Assuming the availability of corrective balance weights only in increments of ¼ oz and a predetermined limit for couple residual of 0.25 oz, the following situation arises in attempting to balance the assembly. The closest corrective balance weight obtainable to 1.875+ oz is a 2 oz selected corrective balance weight. As determined by a spin-balancer and applying the rounding method, the wheel assembly 102 requires two equal selected corrective balance weights of 2 oz placed at points 126′ and 128′ with projections of radii 130′ and 132′ respectively, at an angle α=7.2 degrees, 150, on the first predetermined plane 118 and α′=7.2 degrees, 152, on the second predetermined plane 124, as depicted in FIGS. 7 and 8, to balance the wheel assembly, wherein projections of radii 130′ and 132′ are equal and radii 116 and 122 are equal.

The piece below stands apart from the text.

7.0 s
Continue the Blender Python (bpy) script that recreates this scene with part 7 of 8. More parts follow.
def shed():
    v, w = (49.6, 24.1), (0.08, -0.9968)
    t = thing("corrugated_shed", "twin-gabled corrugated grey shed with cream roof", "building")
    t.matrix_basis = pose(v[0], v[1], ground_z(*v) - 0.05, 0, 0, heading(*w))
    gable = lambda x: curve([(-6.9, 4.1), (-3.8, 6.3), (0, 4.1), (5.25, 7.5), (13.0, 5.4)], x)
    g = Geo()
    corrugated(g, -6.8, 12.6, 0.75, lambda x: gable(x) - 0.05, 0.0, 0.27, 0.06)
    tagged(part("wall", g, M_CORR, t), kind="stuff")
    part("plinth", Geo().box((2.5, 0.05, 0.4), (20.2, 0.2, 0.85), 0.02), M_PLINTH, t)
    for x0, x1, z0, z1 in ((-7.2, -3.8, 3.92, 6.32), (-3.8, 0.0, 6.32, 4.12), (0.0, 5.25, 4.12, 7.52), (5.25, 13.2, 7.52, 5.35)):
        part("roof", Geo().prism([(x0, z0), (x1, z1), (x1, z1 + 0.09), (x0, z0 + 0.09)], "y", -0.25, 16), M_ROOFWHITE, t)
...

FIG. 8, viewed along the third axis 112, depicts the two 2 oz selected corrective balance weights 138 and 140 placed at points 126′ and 128′, respectively. In conjunction with the two 1.875+ oz precise imbalance weights 114′ and 120′, the two 2 oz selected corrective balance weights 138 and 140 placed at points 126′ and 128′ produce a couple residual imbalance of 0.25 oz and a static residual imbalance of 0.22 oz of the wheel assembly 102 due to the use of discrete selected corrective balance weights, discrete balance weight increments and the rounding method, determined by techniques well know to practitioners of the art.

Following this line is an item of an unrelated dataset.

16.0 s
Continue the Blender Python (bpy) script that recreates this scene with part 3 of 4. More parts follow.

FIG. 9, viewed along the second axis 110, depicts the hypothetical location of the two 1.875+ oz 114′ and 120′ precise imbalance weights and the actual placement of the two 2 oz selected corrective balance weights 138 and 140 placed at points 126′ and 128′ having projections of radii 142 and 144, respectively, wherein projections of radii 142 and 144 are equal.
It will be shown in subsequent sections by contrasting the specific examples set forth in the preceding that the prior art rounding method is limited due to the resulting residuals in attempting to minimize the couple and static forces and couple and static balance residuals to correct for static and dynamic wheel assembly imbalance within a predetermined limit for couple residual.
Accordingly, what is needed in the art is a method to minimize the couple and static forces and couple and static balance residuals to correct for static and dynamic wheel assembly imbalance within a predetermined limit for couple residual with respect to the prior art method using discrete balance weights and discrete balance weight increments.